本节说明了来自 TensorFlow 集线器模块的微调预训练 BERT 模型。

In [12]:

model_fn = run_classifier_with_tfhub.model_fn_builder(
  num_labels=len(label_list),
  learning_rate=LEARNING_RATE,
  num_train_steps=num_train_steps,
  num_warmup_steps=num_warmup_steps,
  use_tpu=False,
  bert_hub_module_handle=BERT_MODEL_HUB
)

estimator_from_tfhub = tf.contrib.tpu.TPUEstimator(
  use_tpu=False,    #If False training will fall on CPU or GPU
  model_fn=model_fn,
  config=get_run_config(OUTPUT_DIR),
  train_batch_size=TRAIN_BATCH_SIZE,
  eval_batch_size=EVAL_BATCH_SIZE,
)

In [13]:
# Train the model
def model_train(estimator):
    print('Please wait...')
    train_features = run_classifier.convert_examples_to_features(
      train_examples, label_list, MAX_SEQ_LENGTH, tokenizer)
    print('***** Started training at {} *****'.format(datetime.datetime.now()))
    print('  Num examples = {}'.format(len(train_examples)))
    print('  Batch size = {}'.format(TRAIN_BATCH_SIZE))
    tf.logging.info("  Num steps = %d", num_train_steps)
    train_input_fn = run_classifier.input_fn_builder(
      features=train_features,
      seq_length=MAX_SEQ_LENGTH,
      is_training=True,
      drop_remainder=True)
    estimator.train(input_fn=train_input_fn, max_steps=num_train_steps)
    print('***** Finished training at {} *****'.format(datetime.datetime.now()))
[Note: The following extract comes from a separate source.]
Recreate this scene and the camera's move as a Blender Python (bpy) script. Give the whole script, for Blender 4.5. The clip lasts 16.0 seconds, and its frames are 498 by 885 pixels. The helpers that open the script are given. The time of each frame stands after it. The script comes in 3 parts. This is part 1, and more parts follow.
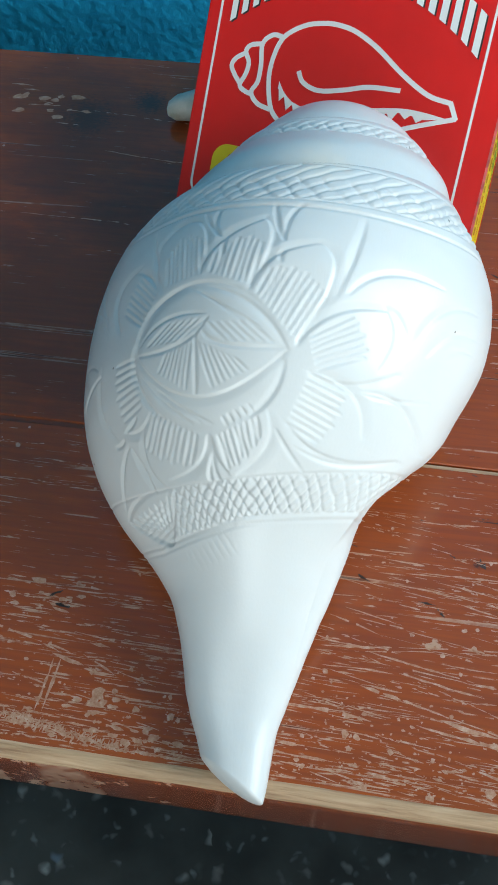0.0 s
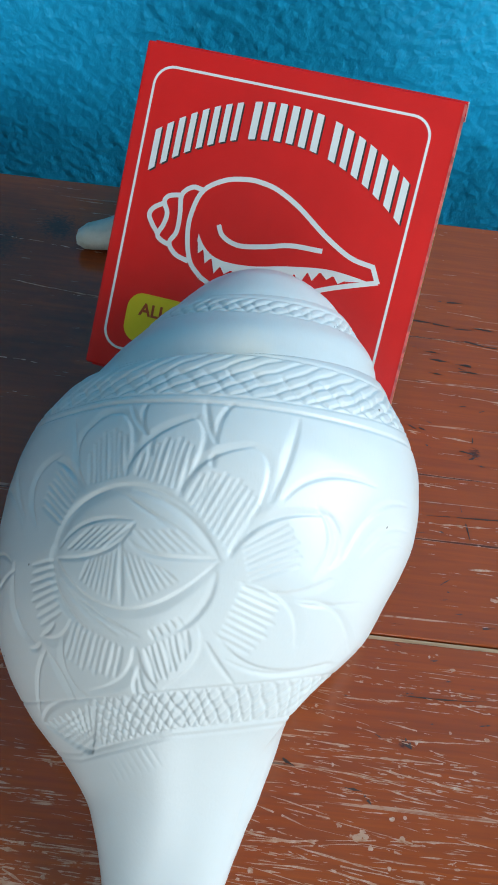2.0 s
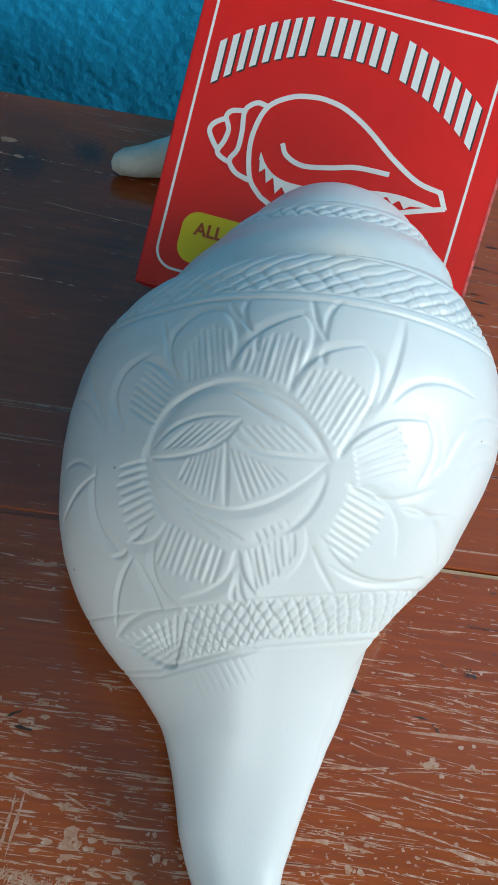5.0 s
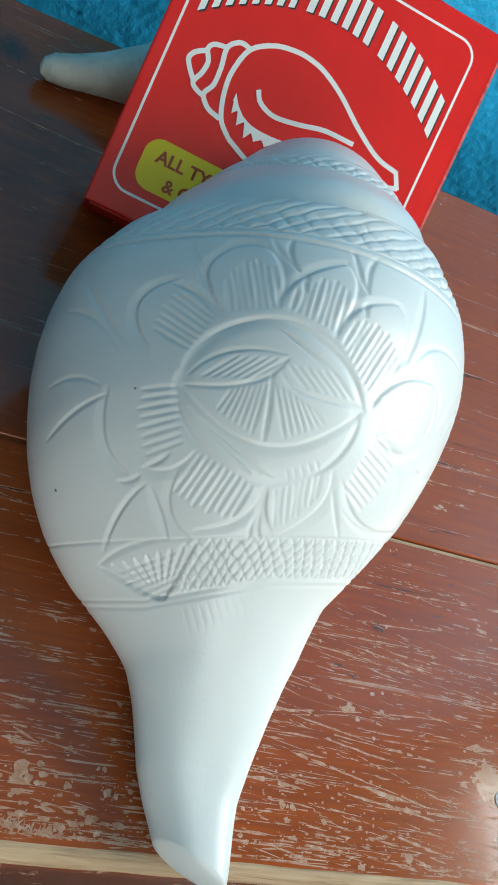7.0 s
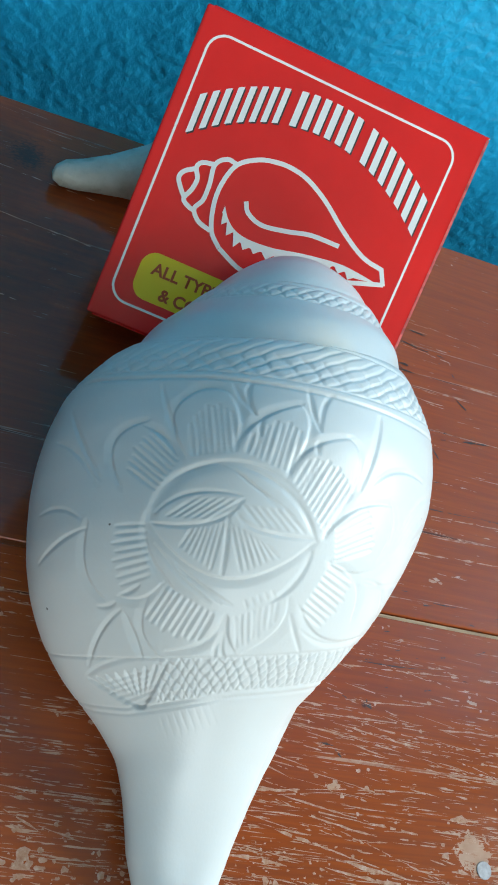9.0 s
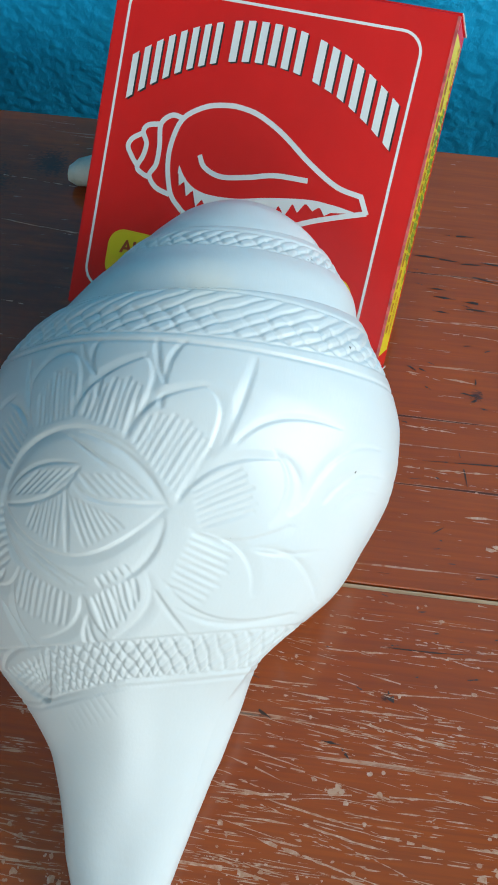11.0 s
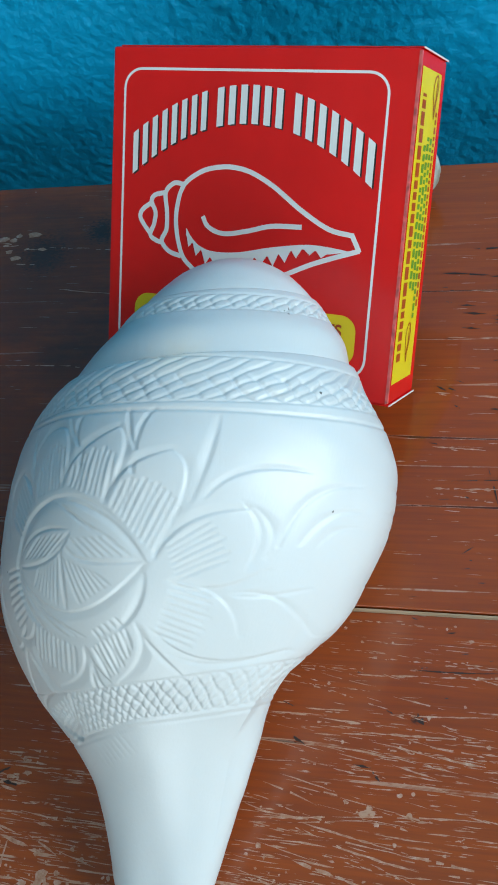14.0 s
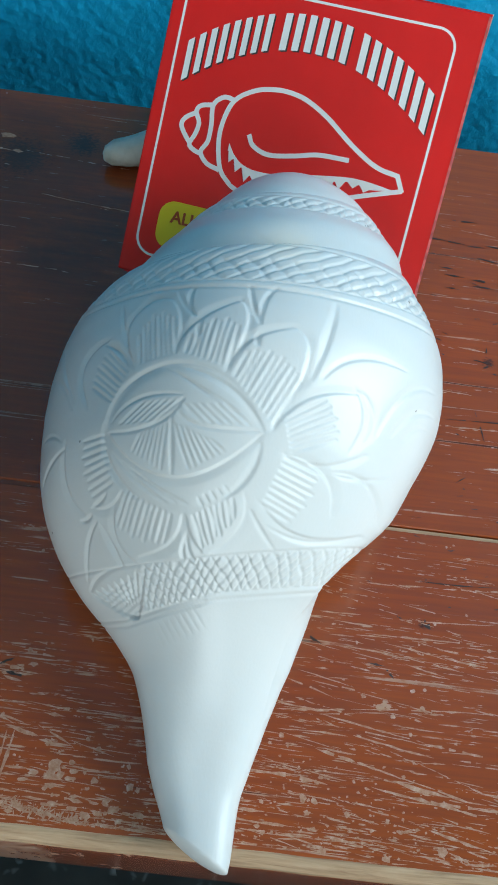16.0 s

In [14]: model_train(estimator_from_tfhub)

In [15]:
# Evaluate the model
def model_eval(estimator):
    
    eval_examples = create_examples(val_lines, 'test')
    
    eval_features = run_classifier.convert_examples_to_features(
        eval_examples, label_list, MAX_SEQ_LENGTH, tokenizer)
        
    print('***** Started evaluation at {} *****'.format(datetime.datetime.now()))
    print('  Num examples = {}'.format(len(eval_examples)))
    print('  Batch size = {}'.format(EVAL_BATCH_SIZE))
    
    eval_steps = int(len(eval_examples) / EVAL_BATCH_SIZE)
    
    eval_input_fn = run_classifier.input_fn_builder(
      features=eval_features,
      seq_length=MAX_SEQ_LENGTH,
      is_training=False,
      drop_remainder=True)
    
    result = estimator.evaluate(input_fn=eval_input_fn, steps=eval_steps)
    
    print('***** Finished evaluation at {} *****'.format(datetime.datetime.now()))
    
    print("***** Eval results *****")
    for key in sorted(result.keys()):
        print('  {} = {}'.format(key, str(result[key])))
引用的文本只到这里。